Critical acceptance of Has A Good Home has been generally favorable, with consistent recognition of Owen’s great song-writing ability. When I asked him how he felt about critics, he gave an exasperated sigh and smiled, “the concept of applying a set of numbers to every record ever made is just… incredible.” And no, that’s not incredible good. Of course, he reads what they have to say, he has a couple favorite writers, and, well, he even admits to liking the whole thing in a can’t-take-it-too-seriously kind of way.

Getting back to the new record, Owen quickly pointed out that it’s “based on the eight spheres of magic,” as presented in Dungeons & Dragons. “Not that I’ve ever really played D&D; I always died at the first kobold attack.” Without getting too far into something most of the population has no interest in, the concept of the magical spheres is not as simple as say, fire, water, and ice. Rather, they are abstract theories, which can be expanded upon in ways that will be transparent to the listener -- unless they’re consciously aware of the references. Don’t be scared; nerds don’t usually hurt you, and you don’t have to read any Dungeon Master Handbooks to appreciate the music.

Beyond Final Fantasy, Owen has gained considerable recognition by doing string arrangements for, and being a touring member of Arcade Fire, one of Canada’s hottest musical exports. Over the past couple years, he’d been working with two other Canadian acts -- Jim Guthrie, and The Hidden Cameras, both successful in their own right. Oh yeah, then there’s his other band, Les Mouches. All of this makes Owen a very busy guy.
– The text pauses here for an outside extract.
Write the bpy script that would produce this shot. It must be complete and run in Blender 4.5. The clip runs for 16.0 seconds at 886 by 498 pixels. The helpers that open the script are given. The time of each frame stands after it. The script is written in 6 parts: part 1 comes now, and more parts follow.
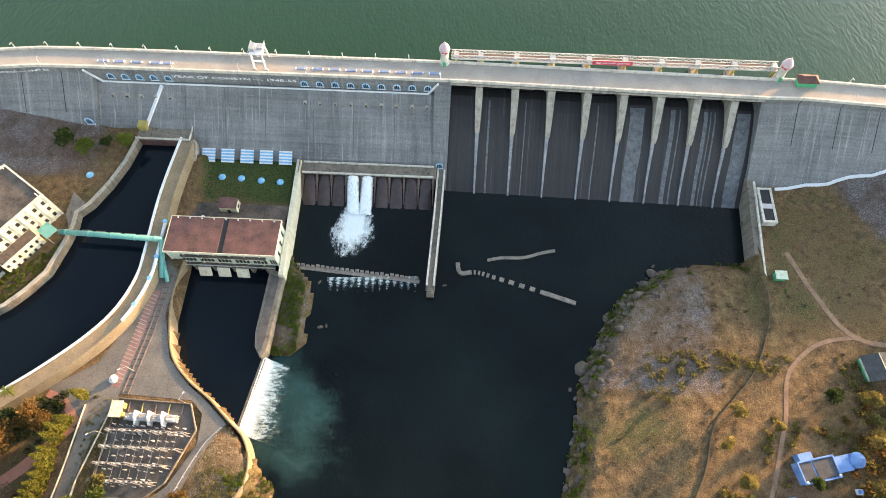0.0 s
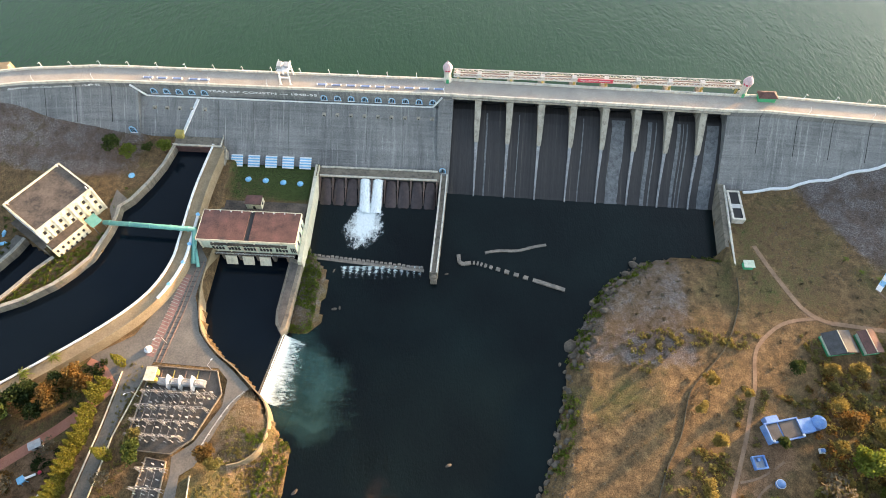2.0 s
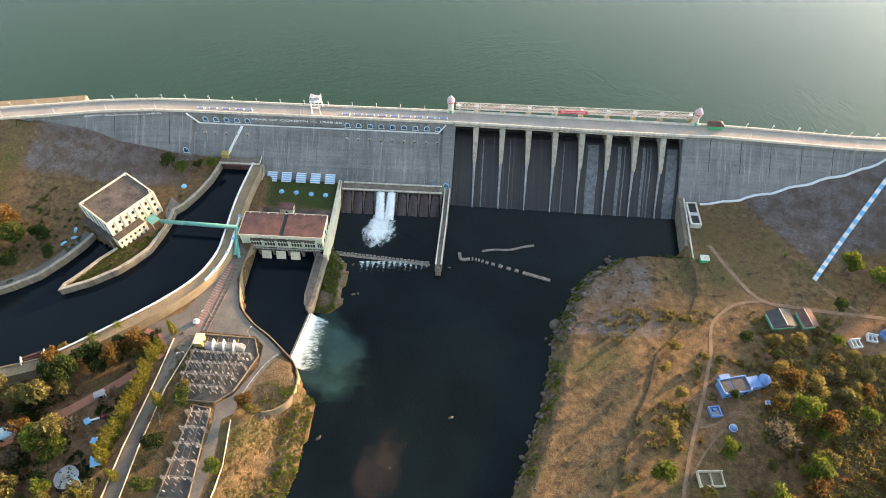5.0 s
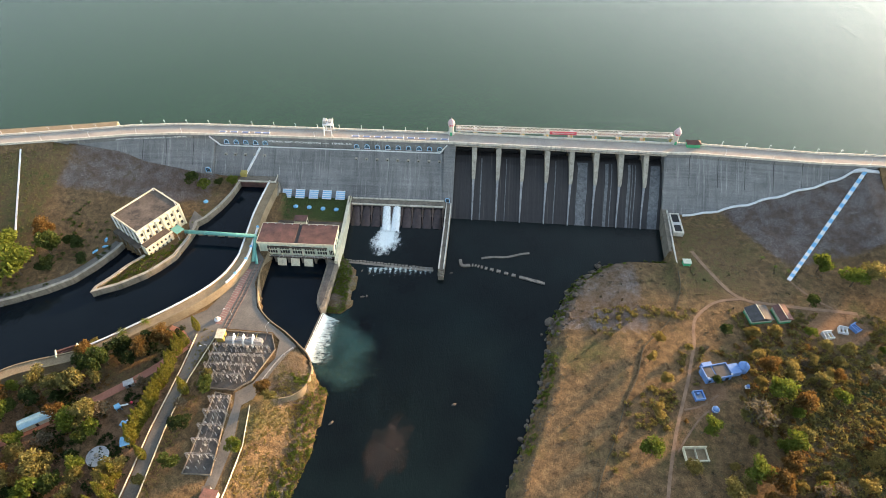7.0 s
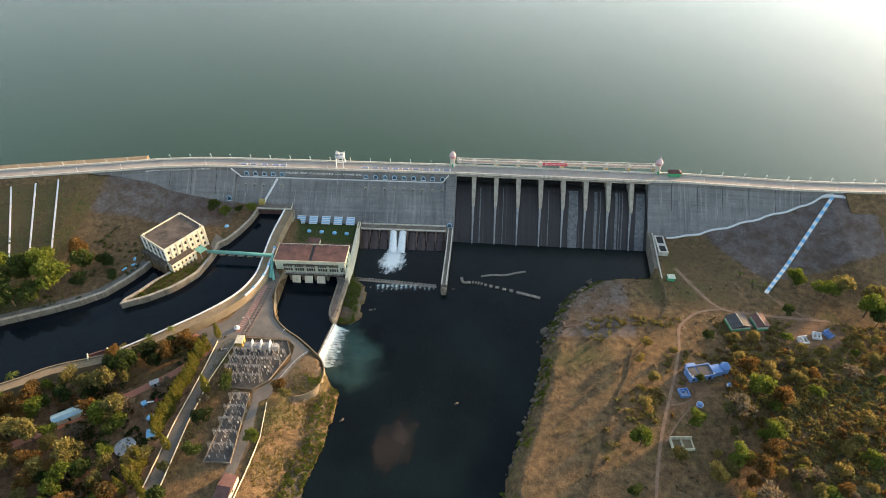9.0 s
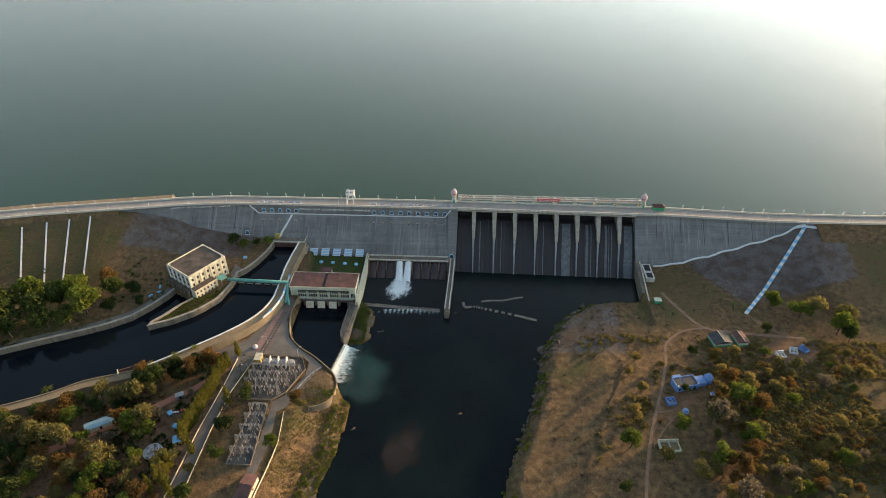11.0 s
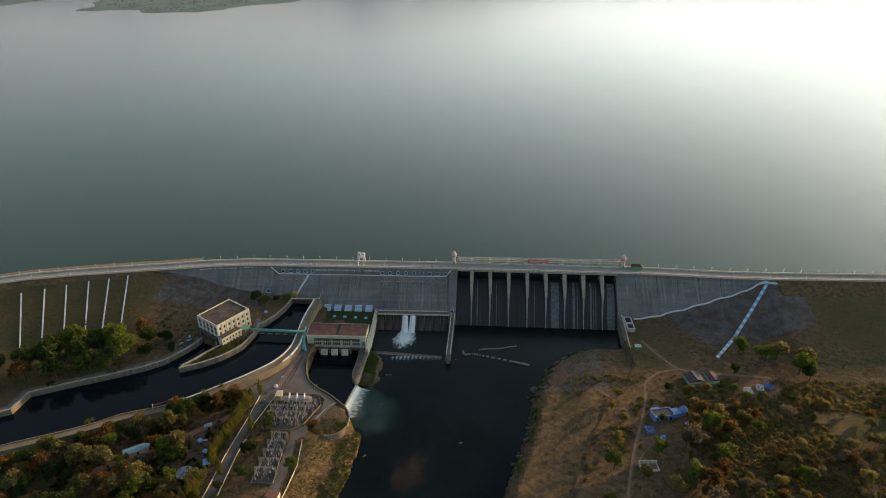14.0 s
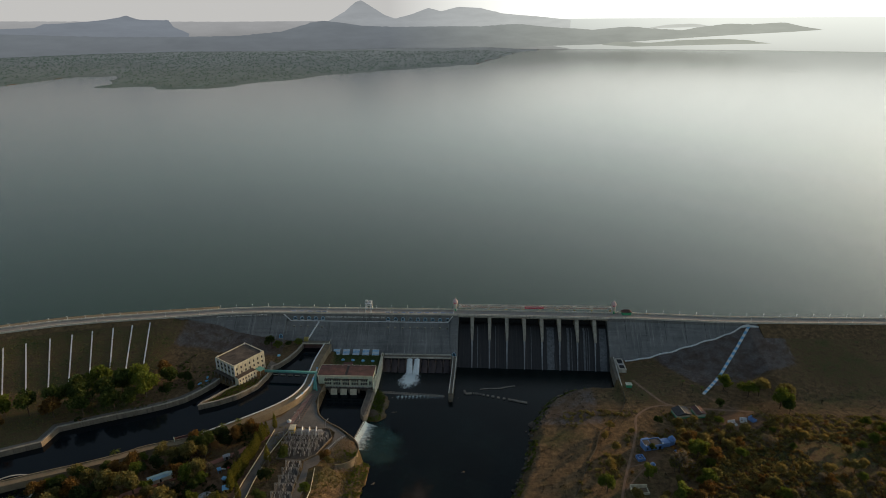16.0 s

Recently on the cover of NOW! Magazine, Toronto’s largest independent tabloid paper, and with an upcoming European tour, it looks like things are moving pretty quickly. “When I don’t have to work anymore, that’s when the music will go downhill,” Owen smirked. Funny. But it’s this kind of self-awareness that helps Final Fantasy achieve a high level of openness and intimacy with the listener. However you might interpret or apply Pallett’s lyrics, you feel like he is allowing you a glimpse inside, and it’s this honesty and truth of intention, that sets his work apart from so many others.